I think I should begin by saying that when I met my husband, it wasn’t the first time that I found myself in an interracial relationship. I had dated guys from all sorts of background and races – black, white, Asian, Hispanic – and I never really had any problems with people being negative or hurtful towards my relationships. Nor were there any internal feelings of discomfort.
I have to credit my environment – I was raised in a pretty multi-cultural environment. Even though I was in a small suburban town stuck in the 1950’s, the town was incredibly diverse. I was exposed to all kinds of cultures and races. From kindergarten to high school, I was never just with white, black or Hispanic people – but a mixture of everyone. I never thought that racism was something that I struggled with internally.
With that said, the relationships I had when I was “dating” boys of a different race were in high school and quite superficial. After all, it was high school – you talked on the phone and maybe held hands if you saw each other. The relationships lasted anywhere from a few days to a couple of months.

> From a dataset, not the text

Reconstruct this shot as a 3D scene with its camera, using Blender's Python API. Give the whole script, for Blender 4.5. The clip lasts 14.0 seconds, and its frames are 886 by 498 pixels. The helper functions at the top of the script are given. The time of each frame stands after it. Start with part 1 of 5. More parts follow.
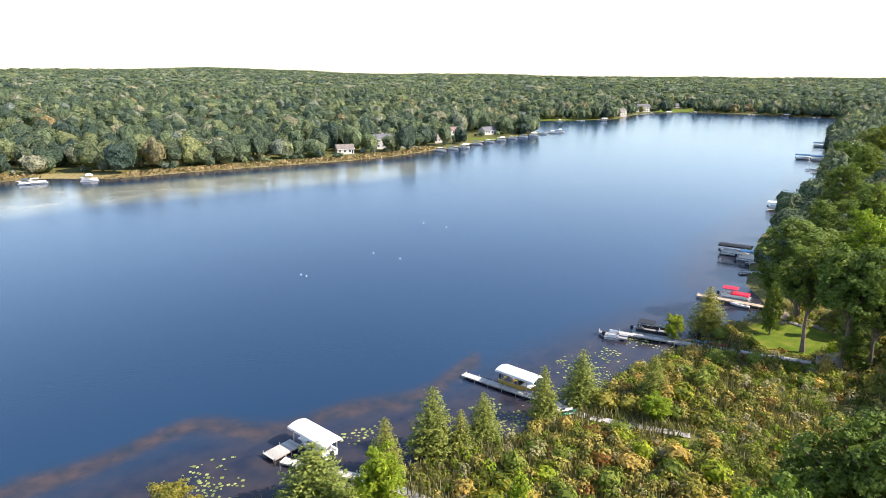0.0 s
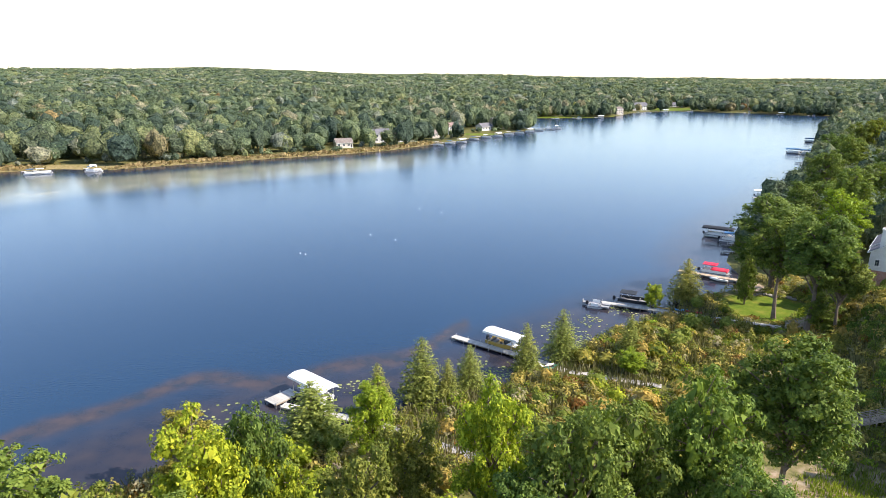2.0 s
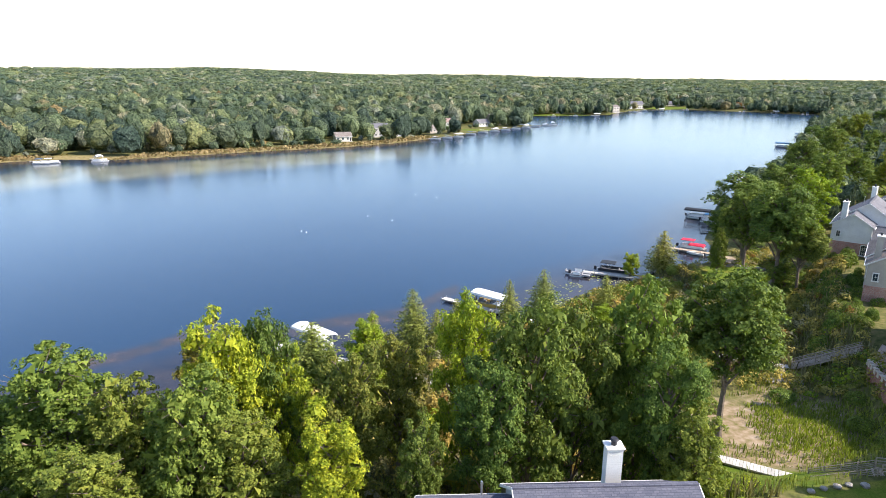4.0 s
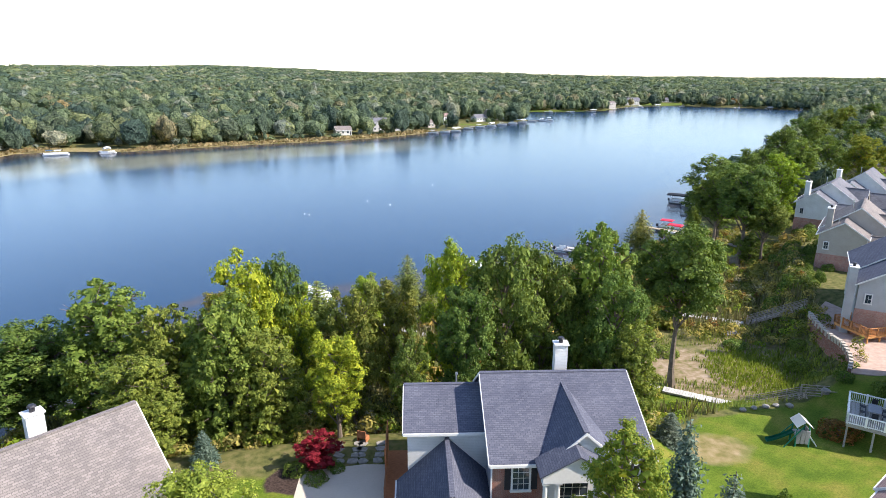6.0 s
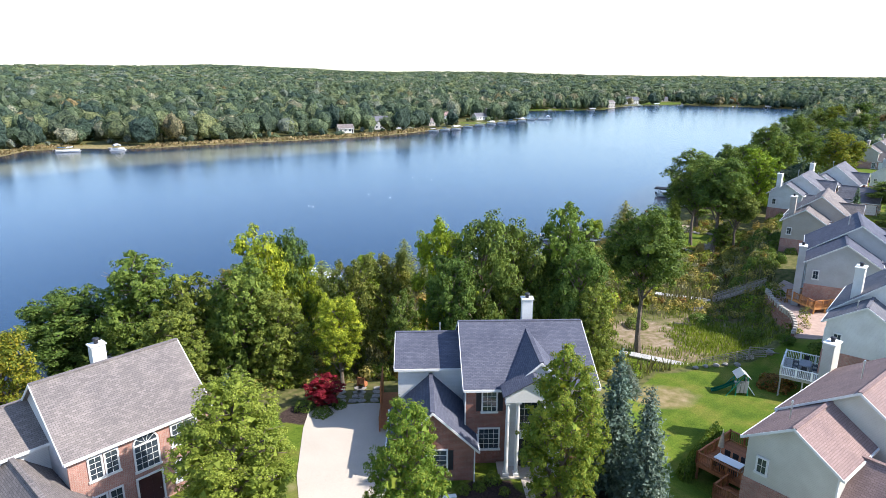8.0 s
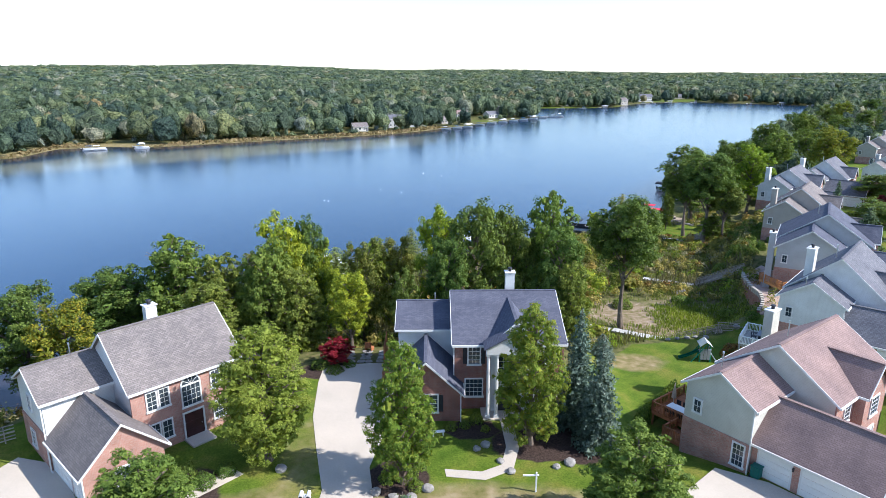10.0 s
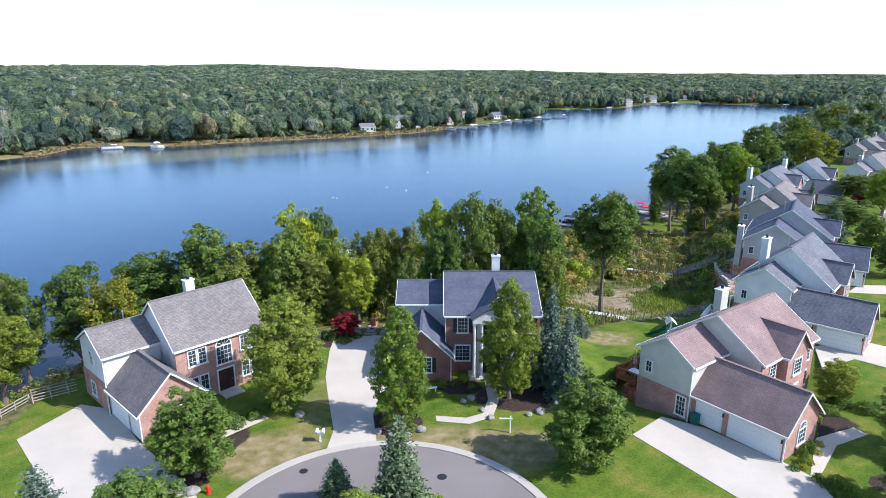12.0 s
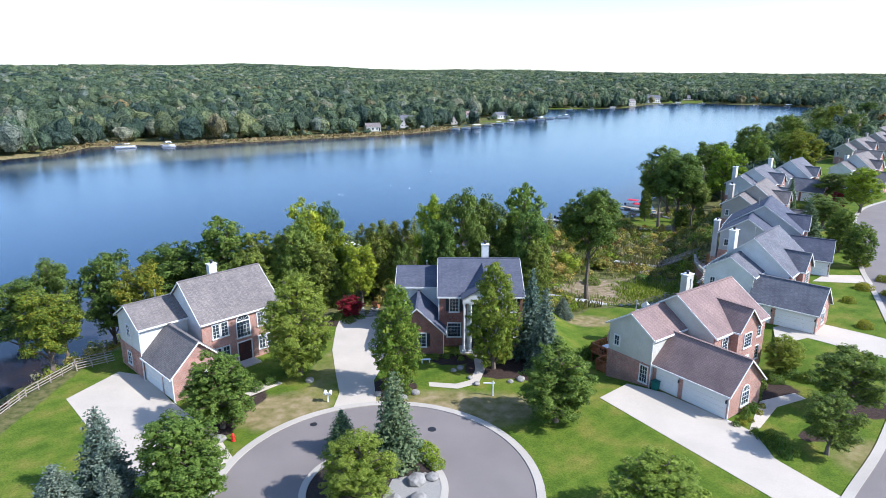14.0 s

Years later, I met my husband.
Suddenly, I found myself deeply in love, and I wanted our relationship to evolve. We both felt the same, but then something started to rise to the surface – and that something was racism. I started to realize that I had my own misconceptions and preconceived notions of what I thought people of my husband’s race were like. Even though I grew up around all people, there were parts of me that held bitterness and resentment. I had no idea that this was stuff was hidden in my heart… it was buried deep.
Either I was in self-denial, or I hadn’t spent enough time in an intimate relationship with someone of a different race to realize that it was even there. And then God began to pull back the layers and expose the hatred and all the wrong misconceptions. As the layers were pulled back from the wound of racism, the wound began to breath. As the wound began to breathe, it also started to heal.
As I was experiencing these issues and going through the emotional healing, I was a professing Christian. I know what you are probably thinking. You might be thinking “Well, you weren’t a real Christian because you had racism in your heart.” But I would argue quite confidently that I was indeed a Christian.
In the book of Acts, Peter didn’t have the best perception of Gentiles. He thought of them as unclean, but God came to Him in a vision and removed the veil of racism covering Peter’s heart. God exposed it and then healed it. Peter’s racism and prejudice were erased when it dawned on Peter that God loves Gentiles as much as Jews. Peter was the kind of man who loved what God loved. He couldn’t hate and call unclean what God had called clean.
Can you be Christian and racist? Yes. Racism is a result of imperfect love. The opposite of hatred is love. When you love people, you can’t hate them. You can only love or hate, but you can’t do both – a love-hate relationship is oxymoronic.
When you have a perfect love – the kind of love that God has for people, it’s not possible to hate them. The book of 1 John speaks of perfect love and how perfect love drives away fear because those who fear haven’t perfected love. This is an amazing verse to describe someone dealing with hatred and racism. Racism is driven by fear. People fear what they don’t understand and when people don’t understand or can’t relate to a group of people, the fear often develops into hatred. Much of racism is simply fear and misunderstanding.
Perfect love drives away fear. When we no longer fear, we can finally love.